Indian Prime Minister Narendra Modi’s visit to the United States to join President Trump to address a gathering of over 50,000 Indian Americans is an opportunity to not only strengthen the ties between the oldest and the largest democracy, but also to pressure the Prime Minister to stand up to his promise of an inclusive and secular India.
To Prime Minister Modi’s credit, he has implemented developmental plans from space exploration to health insurance schemes at a rate unheard of in Indian politics. After a decade of unprecedented corruption and poor governance, Modi’s vision of India as a developed country has captured the dreams and imaginations of many.
But the economic strides comes with a cost: intolerance, bigotry and hate crimes.
Modi’s right wing Bharatiya Janata Party (B.J.P.) and allies have made no secret of their vision of India as a Hindu country, contradicting India’s secular founding principles.
Just months after the B.J.P.’s rise, a Hindu right wing group induced over 3000 Christians to participate in mass conversion ceremony to Hinduism by a combination of intimidation and bribery. In a move unbecoming of the largest democracy, the B.J.P. endorsed sedition charges against students who had cheered for the Pakistani cricket team in an India-Pakistan cricket match.
This August, just a few months into his second term, Modi revoked the semi-autonomous status of the disputed state of Kashmir. Not by debate and deliberation, but by a security clampdown that left the residents of the Muslim-majority valley without internet, mobile and even healthcare services for weeks.
The rising intolerance is all too palpable on social media too.
The slightest hint of dissent is quickly silenced with raucous accusations of anti-nationalism.
Nobel Laureate Malala Yousaf was trolled for tweeting her concerns about the ongoing crisis in the Valley affecting the education of school children. Hindu American Foundation, an American non-profit and ally of the Modi government lambasted Democratic presidential hopeful Bernie Sanders for speaking out against curtailing civil liberties in Kashmir.
The similarities in the politics of Trump and Modi are hard to miss.
Both are immigration and national security hardliners, ran for elections on populist policies, and frame any criticism of their policies as unpatriotic. Their majoritarian beliefs have galvanized the far right of their respective countries resulting in a wave of bigotry, intolerance and hate crimes.
Despite their similarities, it is ironic that the popularity of the two leaders are at polar opposites among the Indian diaspora.
As minorities in the US, we desis accept and enjoy the benefits of secularism, freedom of religious expression, and evangelizing (the Hare Krishna movement).

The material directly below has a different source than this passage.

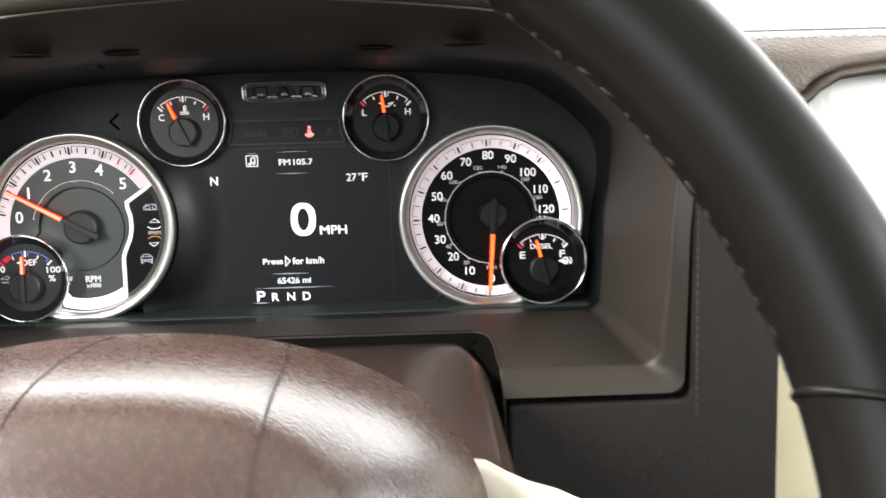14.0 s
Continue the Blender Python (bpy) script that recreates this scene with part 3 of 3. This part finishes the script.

We vote for secular left wing policies in the US, and accuse Trump of instigating hate crimes against Indian Americans, like the killing of an Indian engineer in 2017, by his racist and anti-immigrant rhetoric.
Yet, Indian Americans, the majority of whom are Indian-born Hindus, hypocritically champion the Hindu nationalist policies of Modi in India, the very policies that we are critical of in the American setting.
If we want an inclusive and tolerant America, we must start by cleaning our own backyard. We must insist that Prime Minister Modi create a secular, inclusive and multicultural India, much like the America we seek for ourselves.
Ashwin Murthy is a software engineer at LinkedIn and a freelance writer of Indian descent.